GENESIS-AI has the greatest business impact in projects dominated by business processes and data operations – there, the platform can generate virtually the entire application, and the team focuses on integrations, UX, and elements that distinguish the product from the competition.


Step 2: Standardization of input artifacts

The software house adopts GENESIS-DOCU as a common standard for describing requirements for projects implemented using the GENESIS-AI factory. This means consistent rules for how we describe business processes, how we model data, how we define roles and permissions, and how we prepare screen prototypes – all in a single, unified format that serves as a contract between the team and the platform.

Such standardization:

  • eliminates documentation chaos between projects,

  • speeds up the start of each subsequent implementation, because analysts work according to a repeatable template,

  • enables GENESIS-AI to generate complete, consistent applications without the need to manually "translate" requirements into technical tasks.


Step 3: Integrating the pipeline with GENESIS-AI

In practice, this means:

  • implementing a workflow in which, after the analysis/architecture stage, the project goes to the "factory" as a set of artifacts,

  • integration with the code repository and CI/CD process,

  • determining which modules are generated and which are always written manually.

The team receives the generated application directly to the repository – with full code, tests, and configuration, ready for further customization, integration, and development.


Step 4: Tuning and development

Developers focus on:

  • adding custom logic,

  • optimizing key fragments,

  • integrations that require domain knowledge,

  • refining UX and edge cases.

In subsequent iterations, some changes can be reverted back to models and regenerated—instead of rewriting larger blocks of code.

 

Business effect: how to "double throughput"

A software house that has implemented such a model can:

  • Maintain the current size of the team, yet increase the number of parallel projects (some of the work is taken over by the factory).

  • Shorten project start-up time: it takes weeks, not months, to go from requirements to a working first version of the MVP.

  • Improve cost predictability – it is easier to estimate the scope of manual work when a large part of the application is created according to a repeatable pattern.

  • Improve the quality and consistency of solutions, because the architecture and patterns are generated according to a uniform standard.
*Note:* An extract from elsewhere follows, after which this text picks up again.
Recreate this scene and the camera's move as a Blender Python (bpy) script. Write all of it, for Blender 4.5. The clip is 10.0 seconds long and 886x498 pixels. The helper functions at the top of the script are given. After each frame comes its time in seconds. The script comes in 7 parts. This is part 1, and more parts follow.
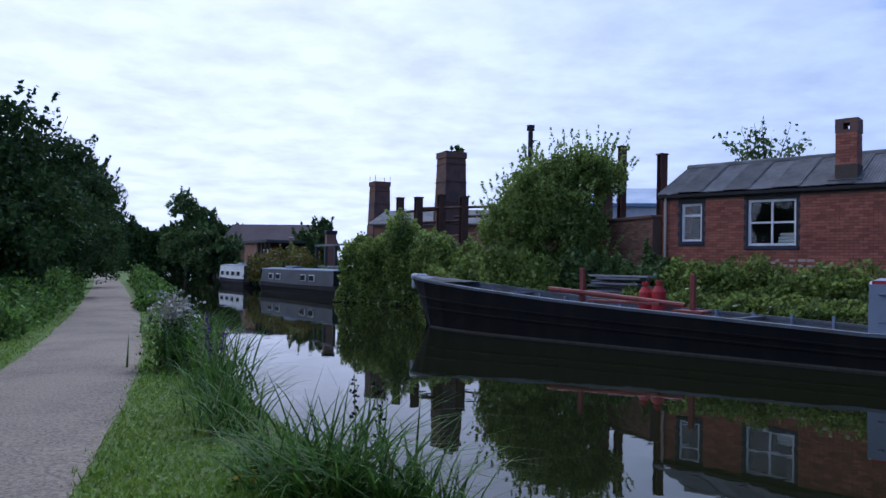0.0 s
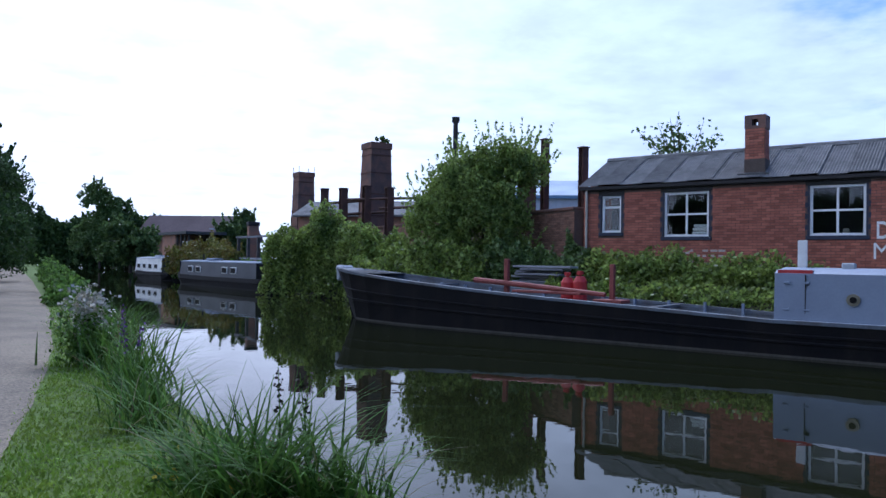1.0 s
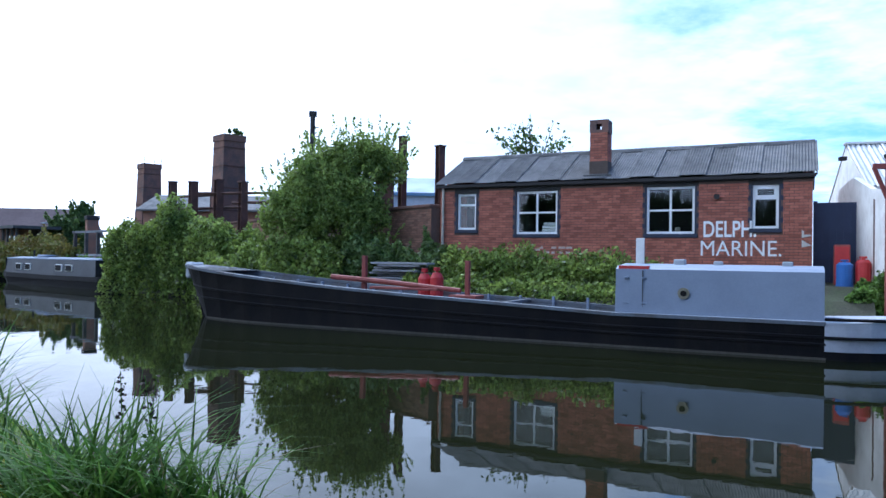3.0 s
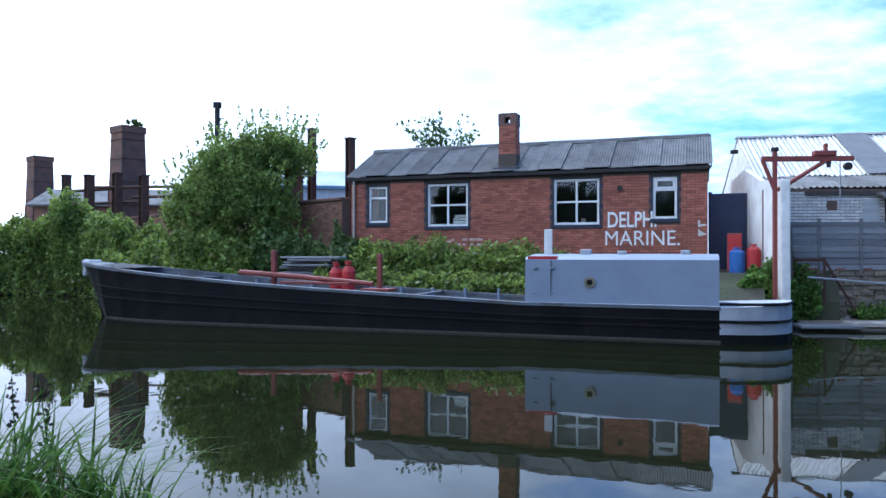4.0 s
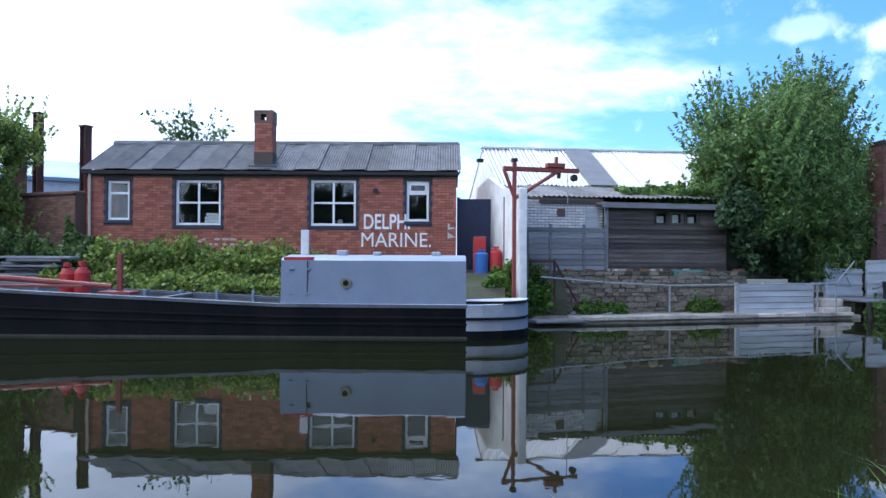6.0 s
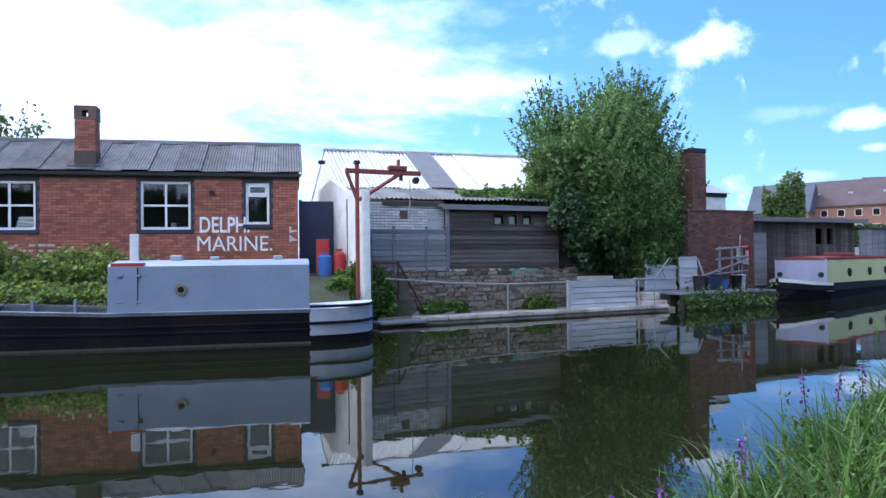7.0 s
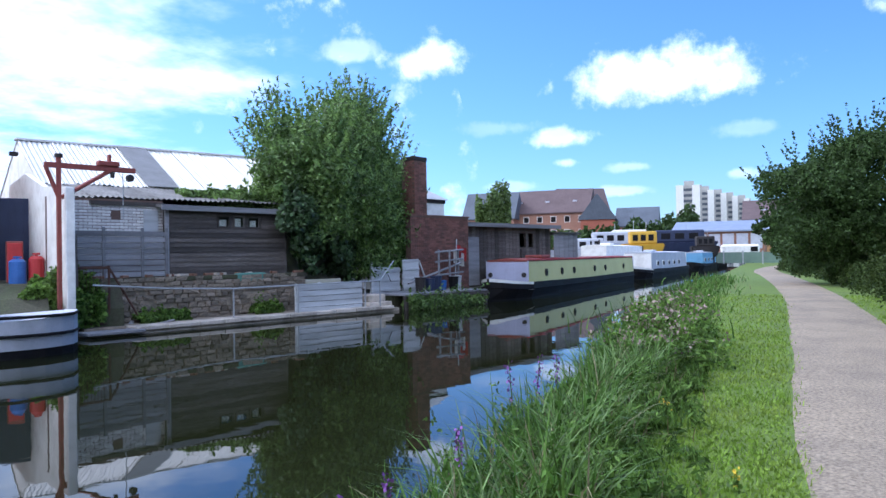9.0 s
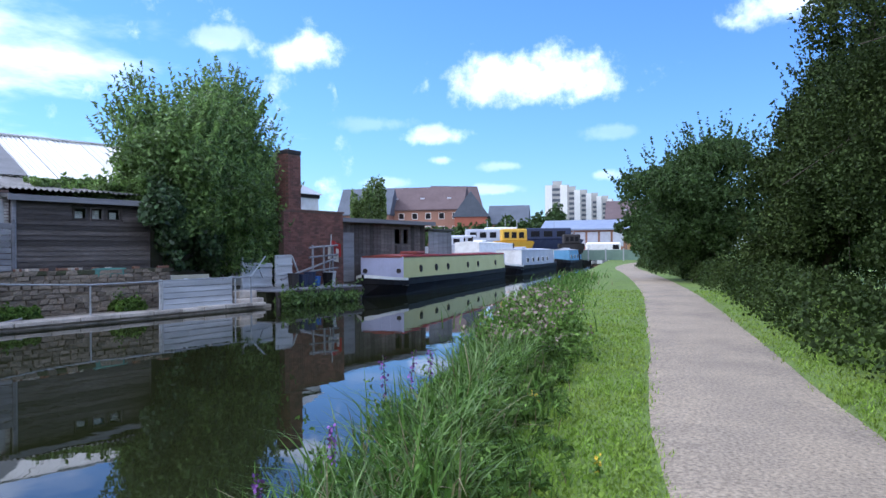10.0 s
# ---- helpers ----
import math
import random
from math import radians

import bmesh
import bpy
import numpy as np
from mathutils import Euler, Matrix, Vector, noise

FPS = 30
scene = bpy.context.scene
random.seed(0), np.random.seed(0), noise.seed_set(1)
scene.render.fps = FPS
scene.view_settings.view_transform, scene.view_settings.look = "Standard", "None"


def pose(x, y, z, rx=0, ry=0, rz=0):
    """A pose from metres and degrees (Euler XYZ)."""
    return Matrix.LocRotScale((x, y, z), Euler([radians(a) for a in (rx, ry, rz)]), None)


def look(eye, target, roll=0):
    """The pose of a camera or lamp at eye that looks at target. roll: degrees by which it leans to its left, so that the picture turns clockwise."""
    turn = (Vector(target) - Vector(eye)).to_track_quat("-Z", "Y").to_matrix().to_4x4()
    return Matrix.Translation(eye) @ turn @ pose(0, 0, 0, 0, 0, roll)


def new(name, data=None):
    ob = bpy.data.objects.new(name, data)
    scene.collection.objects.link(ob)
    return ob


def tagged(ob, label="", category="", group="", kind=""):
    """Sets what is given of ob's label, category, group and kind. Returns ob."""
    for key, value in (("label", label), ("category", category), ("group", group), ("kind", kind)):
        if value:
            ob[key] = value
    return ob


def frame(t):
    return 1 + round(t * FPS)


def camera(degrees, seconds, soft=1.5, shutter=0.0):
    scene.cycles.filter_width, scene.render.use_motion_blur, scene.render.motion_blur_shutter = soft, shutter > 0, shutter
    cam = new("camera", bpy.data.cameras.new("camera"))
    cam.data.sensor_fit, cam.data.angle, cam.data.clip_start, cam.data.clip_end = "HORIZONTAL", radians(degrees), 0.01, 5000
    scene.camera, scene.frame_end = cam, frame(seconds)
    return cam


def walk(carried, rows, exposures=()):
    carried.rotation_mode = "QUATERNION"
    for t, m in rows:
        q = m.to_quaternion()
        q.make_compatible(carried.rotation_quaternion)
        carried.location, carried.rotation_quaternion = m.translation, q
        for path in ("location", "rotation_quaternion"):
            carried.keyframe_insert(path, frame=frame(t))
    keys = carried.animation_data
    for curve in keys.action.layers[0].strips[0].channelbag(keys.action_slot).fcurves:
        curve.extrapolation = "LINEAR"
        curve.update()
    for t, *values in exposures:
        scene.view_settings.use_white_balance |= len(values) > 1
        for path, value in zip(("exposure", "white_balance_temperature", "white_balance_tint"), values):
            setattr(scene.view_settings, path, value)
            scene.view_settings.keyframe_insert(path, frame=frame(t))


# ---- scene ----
# ---- camera and walk: eye 1.75 m over the water, turning on the towpath verge ----
EYE = (0.0, 0.0, 1.75)
cam = camera(62.0, 10.0)
TURNS = [(0, 0, 0.95, -1.21), (0.5, -2.8, 0.8, -1.11), (1, -5.77, 0.39, -0.93), (1.5, -8.21, 0.17, -1.14), (2, -10.76, 0.07, -0.93),
         (3.5, -20.09, 0.18, -0.64), (4, -23.63, -0.21, -0.01), (4.5, -27.91, -0.2, 0.5), (5, -32.44, -0.32, 0.34),
         (6.5, -48.18, 0.09, -0.02), (7, -54.47, 0.05, 0.62), (7.5, -60.1, 0.06, 0.36), (8, -65.42, 0.27, 0.85),
         (8.5, -70.61, -0.02, 0.84), (9, -75.36, 0.02, 0.89), (9.5, -80.23, -0.32, 0.37), (10, -85.05, -0.41, 0.51)]
walk(cam, [(t, pose(*EYE, 90.55 + pitch, roll, yaw)) for t, yaw, pitch, roll in TURNS],
     [(0, -0.88, 4970, 19), (1, -0.5, 5000, 16), (2, -0.08, 5000, 10), (3.5, 0.14, 4980, 10), (5, 0.25, 5100, 10), (6.5, 0.32, 5250, 14), (8, 0.34, 5300, 15), (10, 0.25, 5350, 17)])

# ---- world and sun ----
SUN_AZ, SUN_EL = radians(-12), radians(50)  # heading measured to the left from +y
world = bpy.data.worlds.new("sky")
scene.world = world
world.use_nodes = True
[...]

By combining the standardized GENESIS-DOCU specification with the full automation of application generation by GENESIS-AI, the same number of people can handle a larger number of projects with a similar profile – with shorter time-to-market and higher quality repeatability. This is not a promise of "magical" overnight growth, but a predictable model: each project starts from the same structured input (DOCU) and ends with a generated, production-ready application, and the team focuses on what the customer is willing to pay the most for – domain expertise, integrations, UX, and further development of the solution.
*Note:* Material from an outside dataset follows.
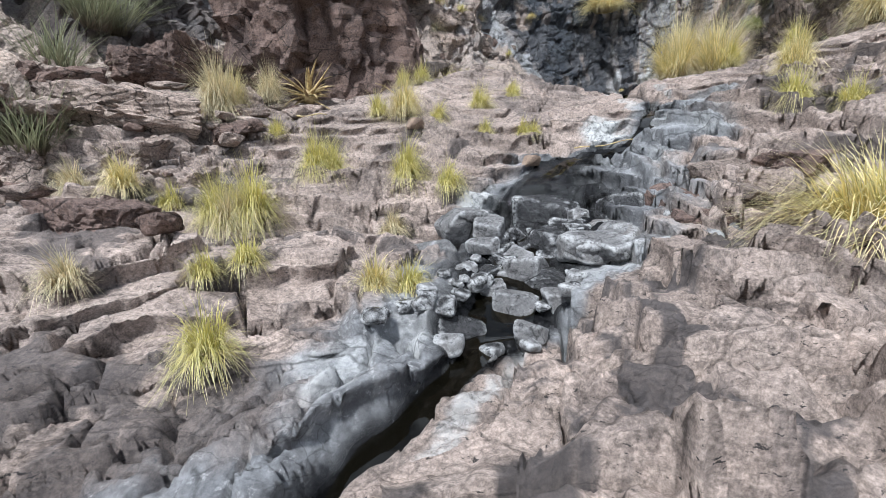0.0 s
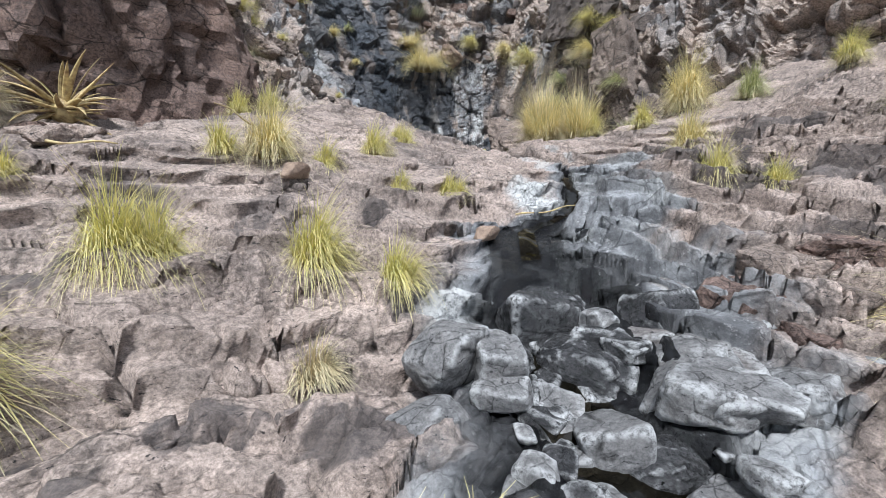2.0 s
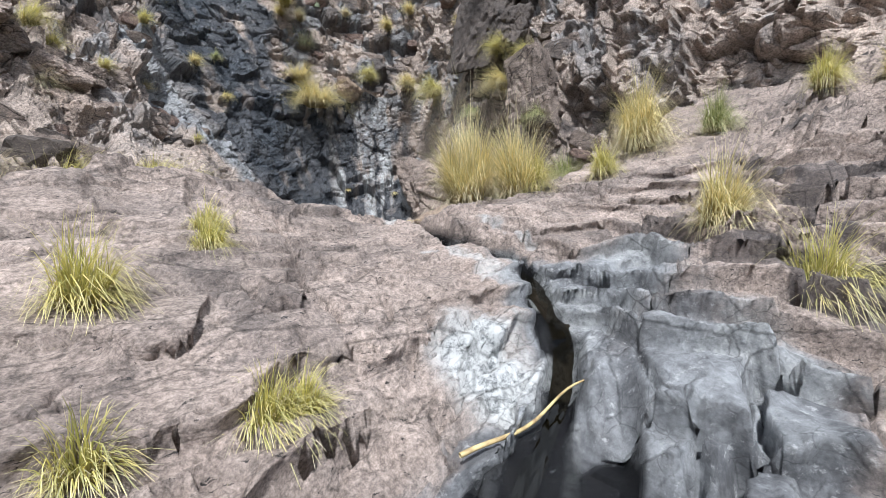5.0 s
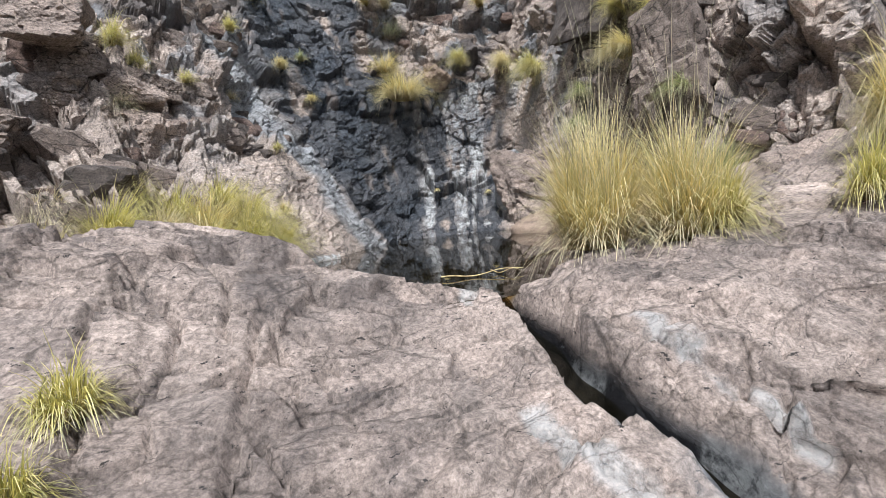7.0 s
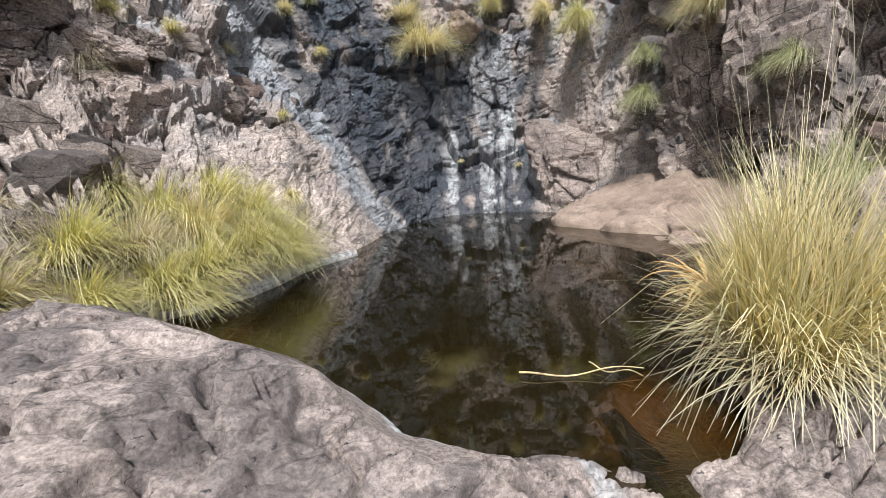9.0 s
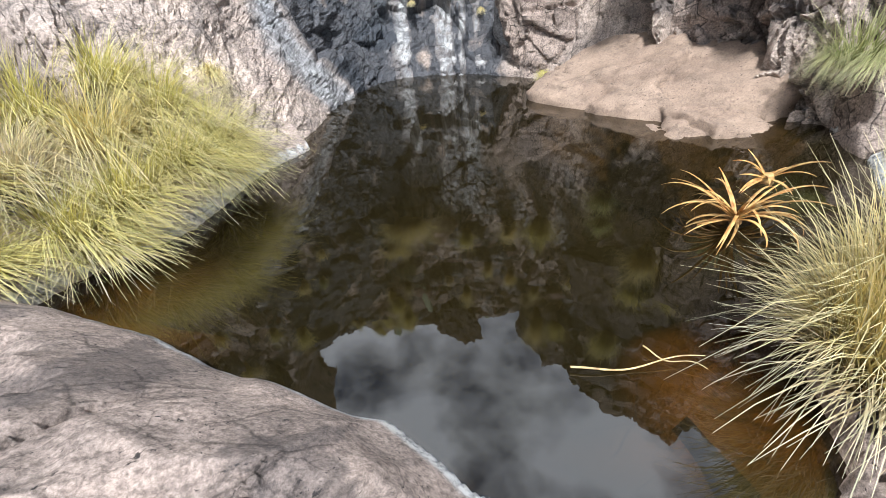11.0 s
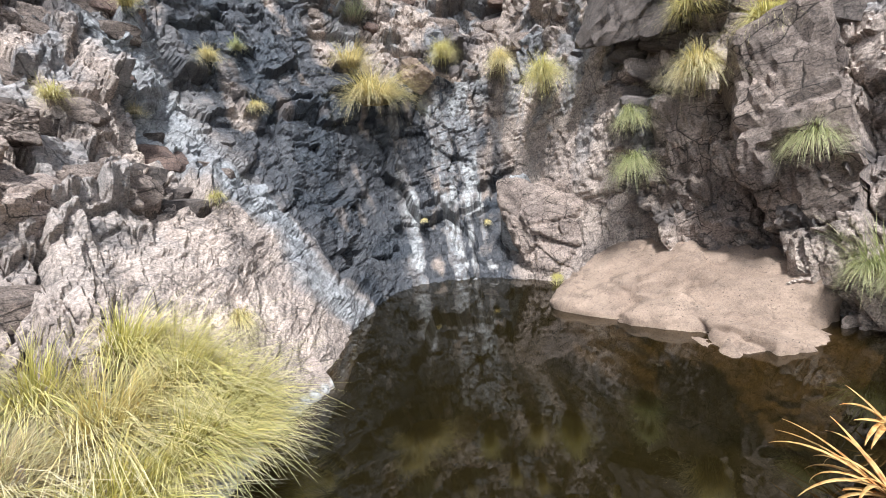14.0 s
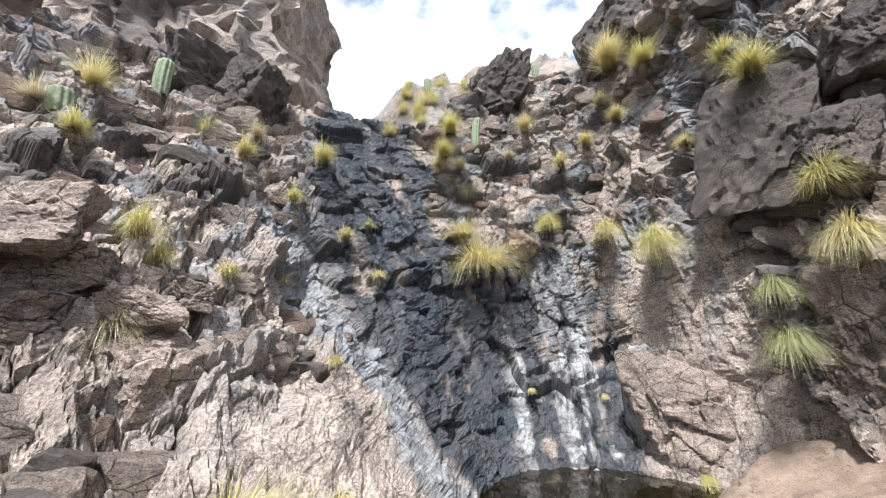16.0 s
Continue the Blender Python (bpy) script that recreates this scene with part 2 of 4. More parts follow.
# ---- meshes ----
def mesh_object(name, verts, faces, mat, parent=None, soft=True, attrs=None):
    me = bpy.data.meshes.new(name)
    verts = np.asarray(verts, dtype=np.float32)
    faces = np.asarray(faces, dtype=np.int32)
    me.vertices.add(len(verts))
    me.vertices.foreach_set("co", verts.ravel())
    n = faces.shape[1]
    me.loops.add(faces.size)
    me.loops.foreach_set("vertex_index", faces.ravel())
    me.polygons.add(len(faces))
    me.polygons.foreach_set("loop_start", np.arange(0, faces.size, n, dtype=np.int32))
    me.polygons.foreach_set("loop_total", np.full(len(faces), n, dtype=np.int32))
    me.polygons.foreach_set("use_smooth", np.full(len(faces), soft, dtype=bool))
    me.update(calc_edges=True)
    for key, v in (attrs or {}).items():
        a = me.attributes.new(key, "FLOAT", "POINT")
        a.data.foreach_set("value", np.asarray(v, dtype=np.float32))
    me.materials.append(mat)
    ob = new(name, me)
    ob.parent = parent
    return ob


def grid_faces(nu, nv):
    i = np.arange(nu - 1)[:, None] * nv + np.arange(nv - 1)[None, :]
    return np.stack([i, i + nv, i + nv + 1, i + 1], -1).reshape(-1, 4)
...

This means that a software house can realistically double its project throughput in selected types of orders – without linearly adding more FTEs.

 

Who is this model for?

  • For software houses that have a steady influx of similar projects (e.g., in a specific industry or domain) and want to build their own "productized services" model.

  • For companies that feel their teams are too expensive to waste their time generating boilerplate, yet do not want to relinquish control over architecture and quality.

For organizations that want to build a competitive advantage: instead of competing only on price and number of FTEs, they offer shorter time-to-market while maintaining enterprise quality.